• AIM OF THE EXERCISE
Output every entry exactly as written, skipping any pictures.

• EXTRACTED DATA
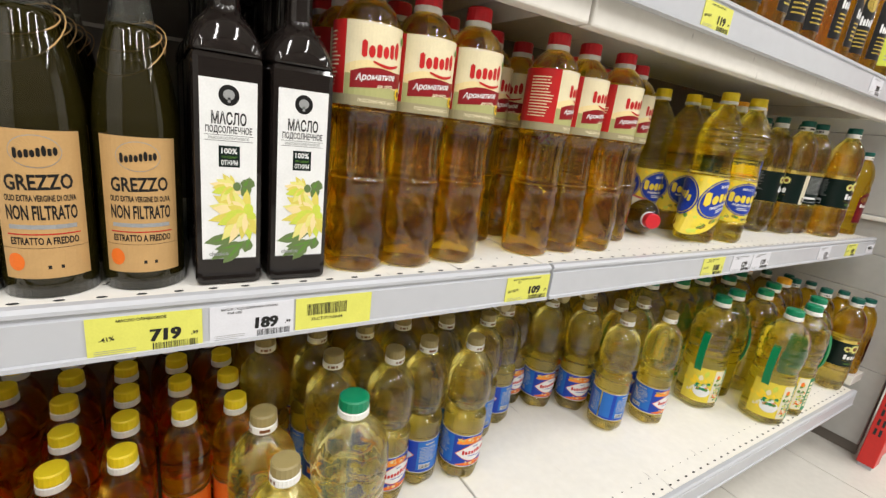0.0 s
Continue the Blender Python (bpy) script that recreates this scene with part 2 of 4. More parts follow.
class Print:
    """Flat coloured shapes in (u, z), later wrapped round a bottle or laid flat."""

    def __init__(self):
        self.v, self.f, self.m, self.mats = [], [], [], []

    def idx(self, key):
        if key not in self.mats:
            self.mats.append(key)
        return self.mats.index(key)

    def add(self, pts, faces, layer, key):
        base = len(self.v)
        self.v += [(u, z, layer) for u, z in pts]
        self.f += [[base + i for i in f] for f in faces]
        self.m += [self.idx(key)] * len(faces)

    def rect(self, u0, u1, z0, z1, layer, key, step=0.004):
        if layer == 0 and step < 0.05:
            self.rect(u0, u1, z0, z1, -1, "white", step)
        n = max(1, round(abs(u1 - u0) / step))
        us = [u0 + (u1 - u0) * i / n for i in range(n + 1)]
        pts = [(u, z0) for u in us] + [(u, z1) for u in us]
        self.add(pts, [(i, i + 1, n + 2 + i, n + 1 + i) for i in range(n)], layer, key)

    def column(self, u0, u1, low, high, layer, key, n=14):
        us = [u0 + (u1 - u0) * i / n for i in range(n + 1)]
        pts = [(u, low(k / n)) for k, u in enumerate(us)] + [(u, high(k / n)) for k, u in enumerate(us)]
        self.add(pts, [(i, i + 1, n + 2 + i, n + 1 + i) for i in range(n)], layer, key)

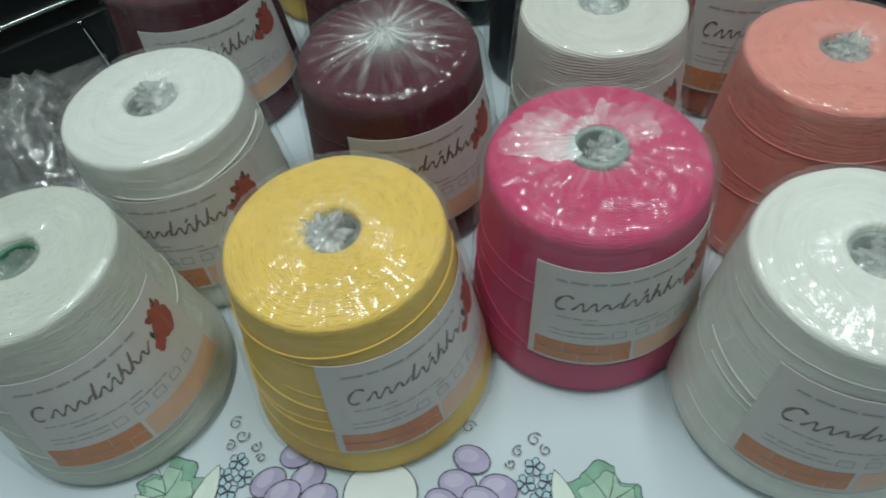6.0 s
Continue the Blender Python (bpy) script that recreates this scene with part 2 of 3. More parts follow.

• ANSWER IN FULL
0.0 s
Continue the Blender Python (bpy) script that recreates this scene with part 2 of 4. More parts follow.
class Print:
    """Flat coloured shapes in (u, z), later wrapped round a bottle or laid flat."""

    def __init__(self):
        self.v, self.f, self.m, self.mats = [], [], [], []

    def idx(self, key):
        if key not in self.mats:
            self.mats.append(key)
        return self.mats.index(key)

    def add(self, pts, faces, layer, key):
        base = len(self.v)
        self.v += [(u, z, layer) for u, z in pts]
        self.f += [[base + i for i in f] for f in faces]
        self.m += [self.idx(key)] * len(faces)

    def rect(self, u0, u1, z0, z1, layer, key, step=0.004):
        if layer == 0 and step < 0.05:
            self.rect(u0, u1, z0, z1, -1, "white", step)
        n = max(1, round(abs(u1 - u0) / step))
        us = [u0 + (u1 - u0) * i / n for i in range(n + 1)]
        pts = [(u, z0) for u in us] + [(u, z1) for u in us]
        self.add(pts, [(i, i + 1, n + 2 + i, n + 1 + i) for i in range(n)], layer, key)

    def column(self, u0, u1, low, high, layer, key, n=14):
        us = [u0 + (u1 - u0) * i / n for i in range(n + 1)]
        pts = [(u, low(k / n)) for k, u in enumerate(us)] + [(u, high(k / n)) for k, u in enumerate(us)]
        self.add(pts, [(i, i + 1, n + 2 + i, n + 1 + i) for i in range(n)], layer, key)

6.0 s
Continue the Blender Python (bpy) script that recreates this scene with part 2 of 3. More parts follow.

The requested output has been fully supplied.